Melody Gardot, "The Absence" (Verve)

An alternate title for "The Absence," the Philadelphia singer's spellbinding third studio album, might be "Wanderlust," so immersed is it in the cultures of Portugal, Argentina and Brazil, places she visited in a protracted journey of musical discovery. The varying textures of songs, mostly written in English and Portuguese with some French and Spanish, are so fluid and finely tuned to the senses that listening to a song like "Lisboa" is like strolling through the city's side streets captivated by the sounds of church bells and children at play while inhaling its exotic scents.

Without quite settling into a particular style, the music embraces Portuguese fado, tango and light samba in acoustic guitar arrangements as Gardot reflects on the vicissitudes of love. There is happiness, as in the lilting "Mira." And there is deep sadness, as in "So We Meet Again My Heartache."

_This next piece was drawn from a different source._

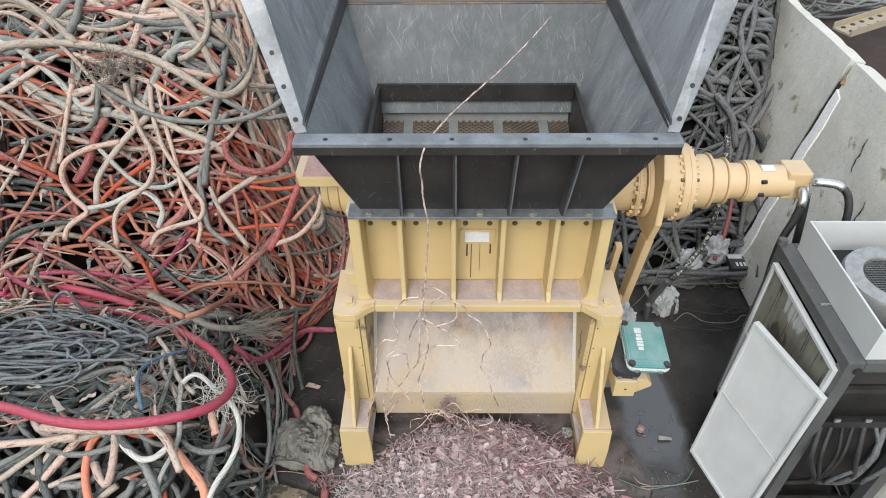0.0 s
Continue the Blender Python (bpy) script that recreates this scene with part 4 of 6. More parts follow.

"Impossible Love" acknowledges that even the flame of passion cannot burn brightly for very long. "If I Tell You I Love You" is the warning of a femme fatale not to believe her endearments. In the bitterly accusatory "Goodbye," the CD's closest thing to a blues, she growls her contempt for a lover she regards as a naive fool.

"The Absence" is an album of seductive, mysterious atmospheres conjured by a pop-jazz singer whose audacity, raw talent and intense feeling recall the young Rickie Lee Jones, even though the two have little in common beyond a fierce individuality.

STEPHEN HOLDEN, NEW YORK TIMES

Sigur Ros, "Valtari" (XL)

When the Icelandic experimental band Sigur Ros first emerged in the late '90s, its records felt like worlds unto themselves. Regal strings and brass, guitar noise, percussive bombast and Jonsi Birgisson's now-iconic coo: It all added up to a sound so huge and ethereal that few other bands felt capable of matching it.

Now that anyone with a laptop can make decently epic soundscapes, how will Sigur Ros keep its lead? On "Valtari," it does it by using all its usual tricks, but in even more evocative and expert ways. The band dipped a toe into sunnier pop vibes on 2008's album and Jonsi's 2010 solo album, "Go." But on "Valtari" it's back to the essentials: oceanic buildups, flickers of treated orchestras and falsetto vocal lines that yank heartstrings.

The lead single "Eg Anda" winds some Velvet Underground-y mangled guitar into gale-force ambience; "Var" crescendos into a quarter-note pummel of stacked noise. But on the whole, "Valtari" is pretty dazed and ephemeral. None of it's too far afield from what you'd expect from Sigur Ros at this point in a long career. But when the mood calls for "emotionally devastating long-form ambient maximalism," there's no need to ever go elsewhere.